- Directed by: Robert S. Baker; Monty Berman;
- Written by: Carl Nystrom
- Produced by: Robert S. Baker; Monty Berman;
- Starring: Terry-Thomas; Gwynneth Vaughan; Michael Balfour;
- Cinematography: Peter Newbrook
- Edited by: Gerald Landau
- Music by: Ralph Sharon
- Production company: Tempean Films
- Distributed by: Eros Films (UK)
- Release date: July 1949 (UK);
- Running time: 67 minutes
- Country: United Kingdom
- Language: English

= Melody Club (film) =

Melody Club is a 1949 British second feature ('B') comedy musical film directed by Robert S. Baker and Monty Berman and starring Terry-Thomas, Gwynneth Vaughan and Michael Balfour.

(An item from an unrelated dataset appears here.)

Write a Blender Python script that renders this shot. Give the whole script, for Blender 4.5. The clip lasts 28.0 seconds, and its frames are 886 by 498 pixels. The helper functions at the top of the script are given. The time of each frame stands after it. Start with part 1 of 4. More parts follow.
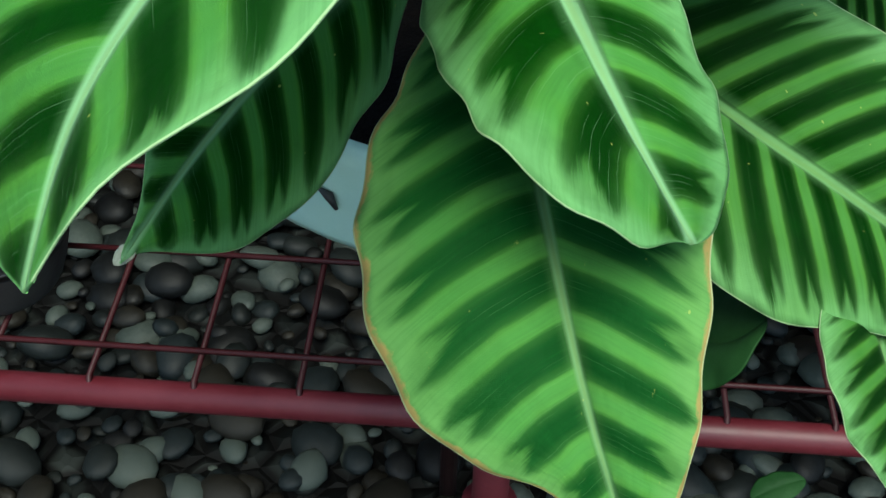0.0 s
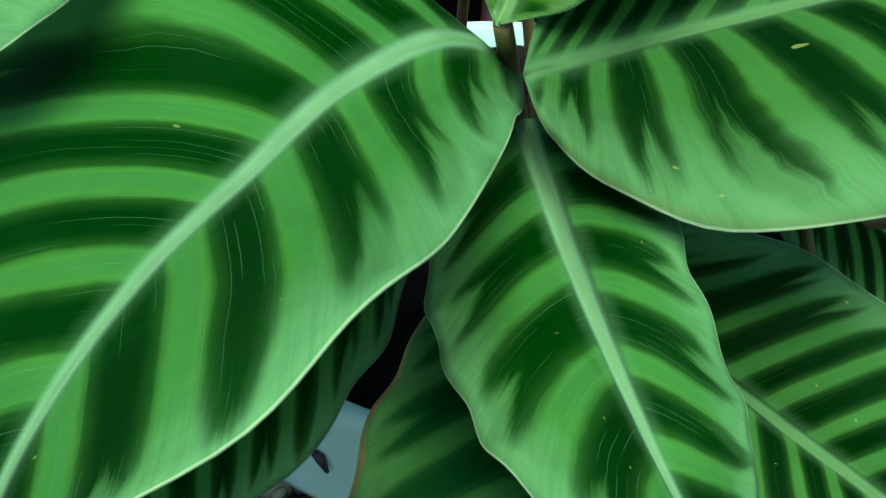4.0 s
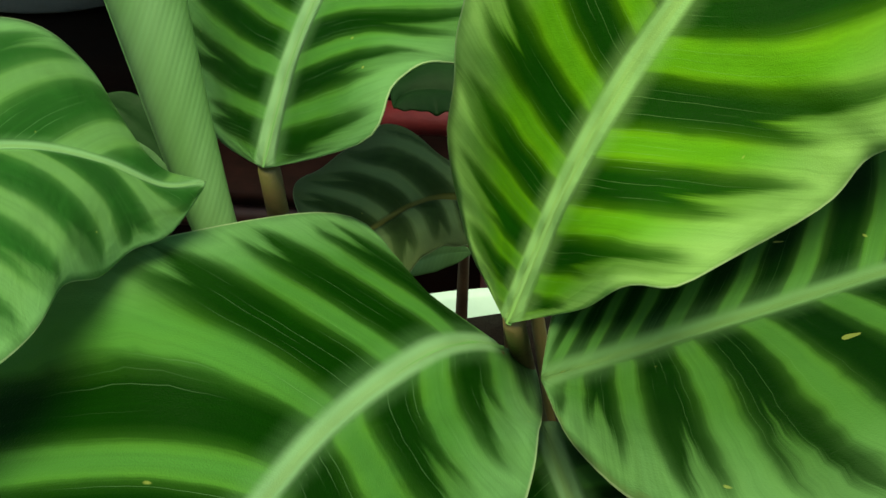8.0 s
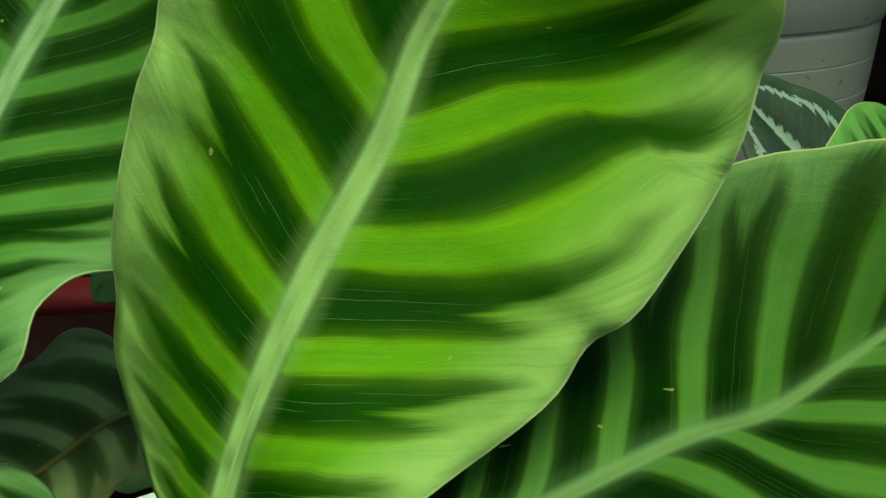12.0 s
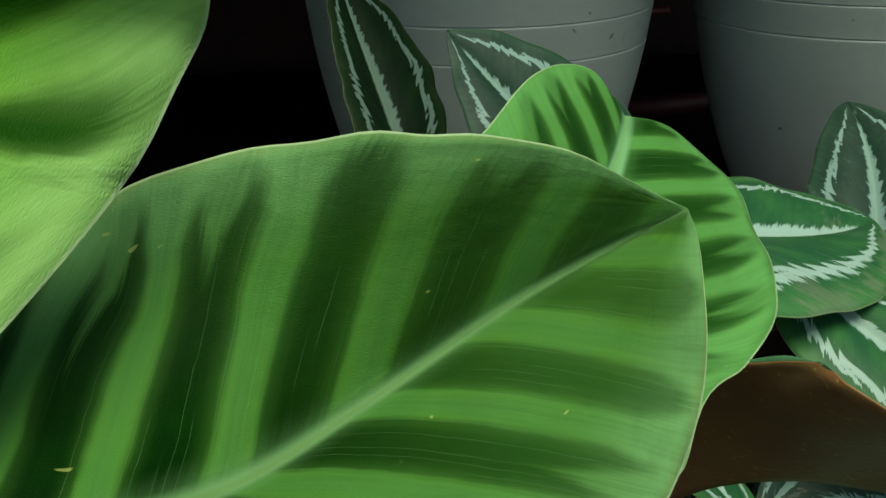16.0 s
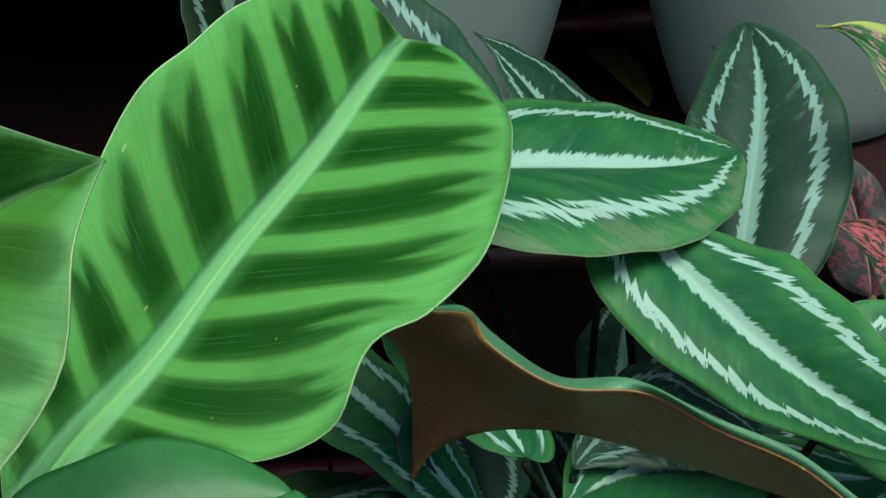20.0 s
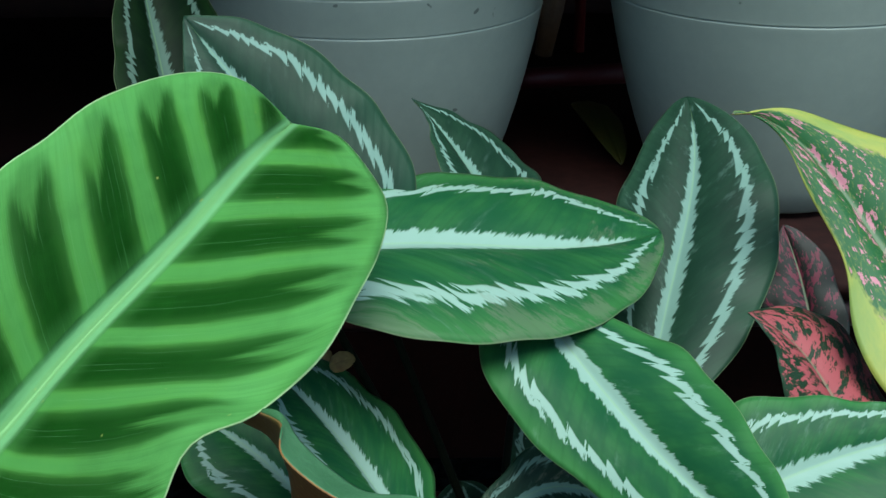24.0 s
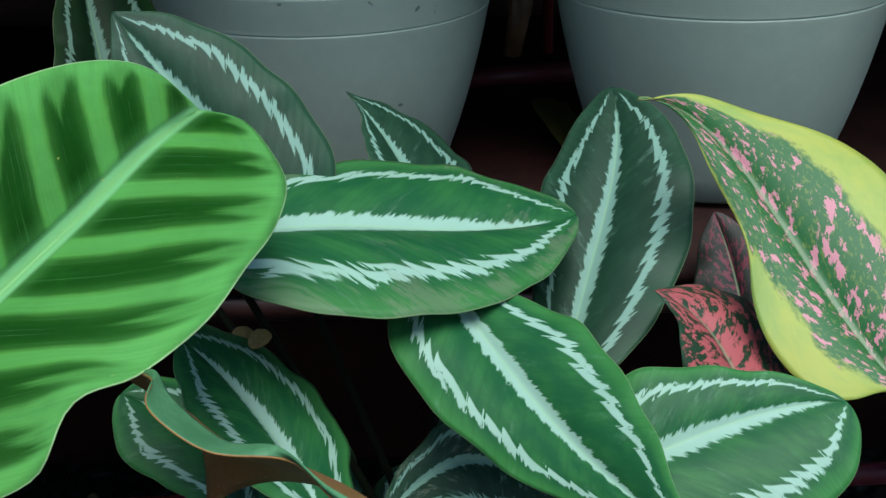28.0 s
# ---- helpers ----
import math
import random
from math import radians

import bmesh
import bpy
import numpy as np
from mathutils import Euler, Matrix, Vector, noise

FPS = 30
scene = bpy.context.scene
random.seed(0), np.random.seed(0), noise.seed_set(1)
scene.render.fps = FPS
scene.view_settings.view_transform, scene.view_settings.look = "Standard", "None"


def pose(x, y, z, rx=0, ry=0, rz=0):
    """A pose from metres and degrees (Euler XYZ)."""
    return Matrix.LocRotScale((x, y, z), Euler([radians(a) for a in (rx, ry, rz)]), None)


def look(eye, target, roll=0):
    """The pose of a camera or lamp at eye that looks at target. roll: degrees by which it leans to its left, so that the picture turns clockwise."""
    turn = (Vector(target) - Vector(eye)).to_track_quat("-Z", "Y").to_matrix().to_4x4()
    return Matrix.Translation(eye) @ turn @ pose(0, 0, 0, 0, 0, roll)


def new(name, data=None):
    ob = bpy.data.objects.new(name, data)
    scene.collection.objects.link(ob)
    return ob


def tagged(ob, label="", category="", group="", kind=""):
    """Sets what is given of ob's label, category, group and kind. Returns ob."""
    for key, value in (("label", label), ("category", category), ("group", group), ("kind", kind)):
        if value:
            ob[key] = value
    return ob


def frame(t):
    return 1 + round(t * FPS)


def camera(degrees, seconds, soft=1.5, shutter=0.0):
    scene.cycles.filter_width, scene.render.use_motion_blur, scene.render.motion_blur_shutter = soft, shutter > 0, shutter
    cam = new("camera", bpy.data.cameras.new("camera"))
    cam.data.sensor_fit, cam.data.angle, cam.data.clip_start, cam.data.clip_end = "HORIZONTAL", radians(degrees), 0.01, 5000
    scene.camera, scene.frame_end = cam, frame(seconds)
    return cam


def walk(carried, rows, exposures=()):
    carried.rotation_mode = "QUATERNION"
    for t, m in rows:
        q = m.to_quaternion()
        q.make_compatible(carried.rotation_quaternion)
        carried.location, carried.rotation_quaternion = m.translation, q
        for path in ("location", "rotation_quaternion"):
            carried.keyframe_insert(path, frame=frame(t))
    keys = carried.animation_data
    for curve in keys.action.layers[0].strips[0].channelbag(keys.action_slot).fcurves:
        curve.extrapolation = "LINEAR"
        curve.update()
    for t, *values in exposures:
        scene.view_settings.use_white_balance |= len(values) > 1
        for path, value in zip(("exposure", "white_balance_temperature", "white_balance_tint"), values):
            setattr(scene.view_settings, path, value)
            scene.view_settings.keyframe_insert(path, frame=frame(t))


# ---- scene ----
cam = camera(38.9, 28.0)
PATH = [
    (0.0, pose(0.1136, -0.5207, 0.7604, 47.73, -1.26, 6.63)),
    (0.5, pose(0.1108, -0.5166, 0.7618, 48.63, -1.37, 6.77)),
    (1.0, pose(0.1102, -0.5108, 0.7631, 49.52, -1.08, 6.43)),
    (1.5, pose(0.1116, -0.5033, 0.7645, 50.46, -0.70, 5.82)),
    (2.0, pose(0.1105, -0.4966, 0.7621, 51.03, -0.64, 5.71)),
    (2.5, pose(0.1092, -0.4907, 0.7617, 52.12, -1.12, 6.07)),
    (3.0, pose(0.1082, -0.4863, 0.7624, 53.34, -2.02, 6.87)),
    (3.5, pose(0.1077, -0.4820, 0.7628, 54.62, -2.70, 7.47)),
    (4.0, pose(0.1088, -0.4804, 0.7645, 56.19, -3.12, 8.35)),
    (4.5, pose(0.1075, -0.4788, 0.7676, 57.63, -3.63, 8.86)),
    (6.5, pose(0.1062, -0.4581, 0.7640, 63.83, -1.70, 7.21)),
    (7.0, pose(0.1035, -0.4512, 0.7643, 64.95, -1.19, 7.21)),
    (7.5, pose(0.1022, -0.4425, 0.7632, 65.85, -0.70, 6.94)),
    (8.0, pose(0.1006, -0.4380, 0.7630, 67.11, -0.44, 6.88)),
    (8.5, pose(0.1005, -0.4328, 0.7639, 68.56, -0.23, 6.42)),
    (9.0, pose(0.1011, -0.4292, 0.7649, 69.73, 0.24, 5.69)),
    (9.5, pose(0.0996, -0.4290, 0.7667, 70.65, 0.62, 5.48)),
    (10.0, pose(0.0972, -0.4274, 0.7667, 71.39, 0.99, 5.08)),
    (10.5, pose(0.0980, -0.4163, 0.7677, 71.57, 0.89, 3.04)),
    (11.0, pose(0.1035, -0.4044, 0.7680, 71.85, 1.43, 0.27)),
    (11.5, pose(0.1136, -0.3941, 0.7649, 72.08, 1.41, -1.55)),
    (12.0, pose(0.1247, -0.3854, 0.7656, 72.68, 1.86, -3.79)),
    (12.5, pose(0.1353, -0.3725, 0.7645, 72.67, 2.62, -5.29)),
    (14.5, pose(0.1804, -0.3439, 0.7628, 70.84, 0.97, -8.23)),
    (15.0, pose(0.2011, -0.3332, 0.7612, 70.55, 0.93, -8.45)),
    (15.5, pose(0.2121, -0.3275, 0.7603, 70.22, 0.75, -8.86)),
    (16.0, pose(0.2287, -0.3208, 0.7562, 70.07, 0.57, -9.02)),
    (16.5, pose(0.2511, -0.3160, 0.7571, 69.65, 0.49, -8.78)),
    (17.0, pose(0.2713, -0.3133, 0.7548, 69.11, 0.34, -8.64)),
    (17.5, pose(0.2873, -0.3118, 0.7557, 69.04, 0.47, -8.42)),
    (18.0, pose(0.2971, -0.3103, 0.7513, 68.85, -0.01, -8.14)),
    (18.5, pose(0.3114, -0.3126, 0.7499, 67.77, -0.53, -7.09)),
    (19.0, pose(0.3350, -0.3125, 0.7531, 66.63, -0.11, -5.65)),
    (19.5, pose(0.3560, -0.3136, 0.7573, 66.29, 0.53, -4.85)),
    (20.0, pose(0.3769, -0.3103, 0.7547, 65.89, 1.03, -4.23)),
    (20.5, pose(0.3921, -0.3103, 0.7503, 65.52, 1.46, -3.64)),
    (22.5, pose(0.4364, -0.3061, 0.7598, 63.17, 0.01, -1.74)),
    (23.0, pose(0.4424, -0.3035, 0.7681, 64.02, 0.20, -1.63)),
    (23.5, pose(0.4463, -0.3039, 0.7789, 65.49, 0.25, -1.30)),
    (24.0, pose(0.4536, -0.3050, 0.7827, 66.69, 0.25, -1.01)),
    (24.5, pose(0.4622, -0.3080, 0.7832, 67.96, 0.45, -0.62)),
    (25.0, pose(0.4694, -0.3096, 0.7909, 68.90, 0.64, -0.56)),
    (25.5, pose(0.4742, -0.3117, 0.7917, 69.19, 0.55, -0.44)),
    (26.0, pose(0.4802, -0.3160, 0.7928, 69.13, 0.58, -0.47)),
    (26.5, pose(0.4876, -0.3221, 0.7909, 68.56, 0.74, -0.50)),
    (27.0, pose(0.4912, -0.3296, 0.7859, 67.79, 0.81, -0.48)),
    (27.5, pose(0.4973, -0.3322, 0.7833, 67.43, 0.82, -0.45)),
    (28.0, pose(0.5066, -0.3368, 0.7793, 67.18, 1.06, -0.41)),
]
EXPOSURE = [(0.0, 1.42, 6300, -3), (2.0, 1.24, 6700, -10), (4.0, 1.08, 6000, -10), (6.5, 0.88, 7400, -8), (8.0, 0.88, 8900, -10), (10.0, 0.90, 9300, -10), (12.0, 0.72, 8900, -12), (15.0, 0.61, 6900, 0),
            (17.0, 1.00, 7400, -1), (18.0, 1.12, 7100, -2), (20.0, 1.06, 6200, -4), (25.0, 1.02, 5850, -2), (28.0, 1.03, 5950, -1)]
walk(cam, PATH, EXPOSURE)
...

It was written by Carl Nystrom and made at Kensington Studios.

==Plot==
Detective Freddy Forrester, chasing jewel thieves, traces them to a nightclub.

==Cast==
- Terry-Thomas as Freddy Forrester
- Gwynneth Vaughan as Jean
- Michael Balfour as Max Calypso
- Len Lowe as Tony
- Bill Lowe as Birdie
- Lilian Grey as Cora
- Arthur Gomez as Inspector Dodds
- Anthony Shaw as General Blitzem
- Sylvia Clarke as Susie
- Jack Mayne as Hector
- Ida Patlanski as Hector's wife

==Reception==
The Monthly Film Bulletin wrote: "Low-budget British comedy: worn-out gags."

Picturegoer wrote: "A sheer piece of nonsense with bad dialogue and jokes. Terry Thomas burlesques as a nitwit detective on the trail of jewel thieves. Ultimately, he catches them, but it would have been better if they had disappeared completely, for we should not have had to endure the unfortunate Terry in so many poor and embarrassing disguises. The supporting cast unfortunately gives no support owing largely to the lack of opportunity."

In British Sound Films: The Studio Years 1928–1959 David Quinlan rated the film as "poor", writing: "Collection of well-worn jokes stitched together to make a plot."